Concept Home
Exhibitions, Italy, Venezia, 15 April 2016
The group show "Concept Home" will take place in Venice from 15 to 29 of April, curated by Anna Mola, at the Made In.. Art Gallery, in Venice.
The project of the show “Concept Home” is inspired by the words of Alejandro Aravena, curator of the 15th Architecture Biennale: “We would like to learn from architectures that despite the scarcity of means intensify what is available instead of complaining about what is missing.”.
The show has the aim to illustrate the theme of the home through different styles and art forms. Eleven authors are protagonists of this event. The architecture, inserted in an urban context, is the subject chosen by the German photographer Florian Mueller. Interesting is the fact that the two images are so similar though belonging to two reality geographically very distant: Hong Kong and Manhattan. Both communicate a sense of overcrowding and lack of privacy, instead the house would be the emblem of the privacy. A little out of context seem to be the "Portraits of houses" made by Sara Moiola, describing some modular prefabricated, through general shots and close up on the details. Called "Finnish houses", they are located in the southern outskirts of Milan and show how the house can be "personified". Daily used items make known aspects of the inhabitants character: this is the theme on which focuses Emanuela Gregolin. With her four photographs in black and white, we enter in an apartment, to discover an intimate and lived reality, but we can only glimpse and then imagine. Marianna Paternoster told the story of someone who has abandoned the original home and now lives in a hidden retreat; probably a clandestine, who found temporary shelter in the abandoned warehouse of a construction site. Through her lens we can get on tiptoe in this precarious living reality, difficult but more and more frequently.

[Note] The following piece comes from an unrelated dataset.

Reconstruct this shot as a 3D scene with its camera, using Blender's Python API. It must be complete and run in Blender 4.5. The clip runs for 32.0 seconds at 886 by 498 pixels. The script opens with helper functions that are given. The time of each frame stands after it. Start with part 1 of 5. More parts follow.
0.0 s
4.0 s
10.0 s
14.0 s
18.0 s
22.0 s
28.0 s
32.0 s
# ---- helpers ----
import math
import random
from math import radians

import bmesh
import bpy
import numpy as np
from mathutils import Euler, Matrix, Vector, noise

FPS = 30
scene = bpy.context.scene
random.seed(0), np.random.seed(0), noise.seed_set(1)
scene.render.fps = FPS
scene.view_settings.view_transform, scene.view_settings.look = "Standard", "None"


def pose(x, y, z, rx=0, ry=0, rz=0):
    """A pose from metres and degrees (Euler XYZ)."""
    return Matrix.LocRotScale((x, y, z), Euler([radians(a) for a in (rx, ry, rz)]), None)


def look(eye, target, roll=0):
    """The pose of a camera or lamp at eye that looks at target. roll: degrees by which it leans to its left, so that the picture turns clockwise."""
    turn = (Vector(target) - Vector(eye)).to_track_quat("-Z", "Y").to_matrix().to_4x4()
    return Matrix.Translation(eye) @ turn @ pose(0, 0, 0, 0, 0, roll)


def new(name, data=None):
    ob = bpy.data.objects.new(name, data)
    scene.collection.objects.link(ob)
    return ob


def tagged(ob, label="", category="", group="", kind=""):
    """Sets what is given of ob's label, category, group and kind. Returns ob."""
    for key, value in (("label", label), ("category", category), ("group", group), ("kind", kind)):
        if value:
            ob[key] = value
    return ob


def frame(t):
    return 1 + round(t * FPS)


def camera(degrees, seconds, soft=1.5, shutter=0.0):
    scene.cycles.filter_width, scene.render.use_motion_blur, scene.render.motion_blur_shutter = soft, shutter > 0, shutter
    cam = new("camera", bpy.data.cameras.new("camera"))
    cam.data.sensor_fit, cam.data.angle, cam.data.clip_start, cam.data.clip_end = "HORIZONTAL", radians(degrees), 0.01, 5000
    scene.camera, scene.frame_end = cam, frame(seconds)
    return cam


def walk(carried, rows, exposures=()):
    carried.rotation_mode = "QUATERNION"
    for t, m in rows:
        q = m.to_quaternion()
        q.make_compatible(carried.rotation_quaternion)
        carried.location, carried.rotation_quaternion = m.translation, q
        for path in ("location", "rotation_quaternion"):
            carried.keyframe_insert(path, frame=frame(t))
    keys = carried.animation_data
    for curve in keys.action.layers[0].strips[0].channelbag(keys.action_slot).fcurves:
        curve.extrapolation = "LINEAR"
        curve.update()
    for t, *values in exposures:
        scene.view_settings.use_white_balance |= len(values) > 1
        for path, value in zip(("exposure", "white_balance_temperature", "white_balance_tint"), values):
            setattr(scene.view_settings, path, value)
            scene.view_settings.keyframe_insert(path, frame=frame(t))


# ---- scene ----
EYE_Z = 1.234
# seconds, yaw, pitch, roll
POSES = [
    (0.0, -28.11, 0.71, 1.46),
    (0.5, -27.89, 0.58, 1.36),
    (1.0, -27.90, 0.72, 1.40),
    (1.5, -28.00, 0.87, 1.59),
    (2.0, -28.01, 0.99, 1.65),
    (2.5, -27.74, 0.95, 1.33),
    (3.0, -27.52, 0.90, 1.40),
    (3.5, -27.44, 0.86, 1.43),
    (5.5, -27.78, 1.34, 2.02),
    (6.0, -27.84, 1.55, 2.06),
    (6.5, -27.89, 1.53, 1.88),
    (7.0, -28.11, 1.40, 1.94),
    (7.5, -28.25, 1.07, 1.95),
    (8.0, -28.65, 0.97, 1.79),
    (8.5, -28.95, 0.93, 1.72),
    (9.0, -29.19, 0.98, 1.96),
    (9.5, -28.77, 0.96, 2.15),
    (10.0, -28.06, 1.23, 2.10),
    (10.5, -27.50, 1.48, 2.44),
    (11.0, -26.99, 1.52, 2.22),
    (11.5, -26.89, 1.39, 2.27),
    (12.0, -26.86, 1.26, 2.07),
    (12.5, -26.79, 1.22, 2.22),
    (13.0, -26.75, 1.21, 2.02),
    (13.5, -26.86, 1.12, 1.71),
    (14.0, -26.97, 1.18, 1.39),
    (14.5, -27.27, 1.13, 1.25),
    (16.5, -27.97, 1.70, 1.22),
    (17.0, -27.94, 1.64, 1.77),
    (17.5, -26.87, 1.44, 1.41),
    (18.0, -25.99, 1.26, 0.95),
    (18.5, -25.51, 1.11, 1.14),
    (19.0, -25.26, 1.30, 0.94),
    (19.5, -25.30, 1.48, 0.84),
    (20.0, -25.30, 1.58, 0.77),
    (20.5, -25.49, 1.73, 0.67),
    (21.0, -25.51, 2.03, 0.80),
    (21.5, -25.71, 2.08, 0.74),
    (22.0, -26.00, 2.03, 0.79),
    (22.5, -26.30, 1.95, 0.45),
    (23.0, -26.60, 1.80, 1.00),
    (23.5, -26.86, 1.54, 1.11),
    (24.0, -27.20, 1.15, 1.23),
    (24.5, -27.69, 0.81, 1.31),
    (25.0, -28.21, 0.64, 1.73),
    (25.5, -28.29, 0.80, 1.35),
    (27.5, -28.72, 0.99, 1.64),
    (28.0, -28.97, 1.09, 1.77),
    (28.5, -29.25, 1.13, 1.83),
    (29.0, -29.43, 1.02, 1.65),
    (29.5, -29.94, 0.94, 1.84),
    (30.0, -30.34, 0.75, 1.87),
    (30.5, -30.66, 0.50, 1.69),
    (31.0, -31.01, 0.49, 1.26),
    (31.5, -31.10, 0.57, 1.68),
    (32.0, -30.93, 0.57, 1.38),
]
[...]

Two real miniature houses are submitted by Iraceia De Oliveira, Brazilian sculptress. The first one, white, stylized, is a starting point, something that must be built, maintained and refilled. The second one, colourful, is the realization of dreams and desires, some still unexpressed.
Express but secret is the garden painted by Lili Mascio, Slovenian architect and artist. Her works are made with strips of paper, wood, sometimes embellished with crystals and acrylic colours. In the exhibition she features a collage where a garden - an integral part of many homes - is fragmented, through the overlapping of clippings of newspapers and books pages. We remain in the imaginary kingdom, which becomes surreal, through the emerging Portuguese photographer Sejkko. His pictures, taken with the iPhone and initially shared on Instagram, portray homes, viewed frontally, on the free horizon background. In them we can find: his childhood memories, the views with whom he grew up, the dreams that distinguish himself. Equally as unreal and creative are the photographs of Giulia Bacchetta, young Piedmontese photographer. Her works merge multiple images, which can be easily found in a house. They become part of fantastic scenes, sometimes surreal.
Very conceptual - in line with the title of the exhibition - is the composition proposed by Marco Randazzo: 15 digital images of small size, produced by the video frames in which a decoding error has been added. Created, then, from the TV screen, definitely an
household item, they form the shape of a house of thoughts on the wall. The exhibition concludes with two authors who use the college to express their vision of the theme: Virpi Leinonen and Meral Agar. The first is a Finnish artist; for this exhibition she has prepared a printing with assembled images, in which natural and primitive elements are combined with other more contemporary, looking for a hypothetical collective abode of Jung's memory. Meral, finally, a Turkish author, offers a series of different situations, that take place in home, in which she reflects on the conditions of women and their different lifestyles.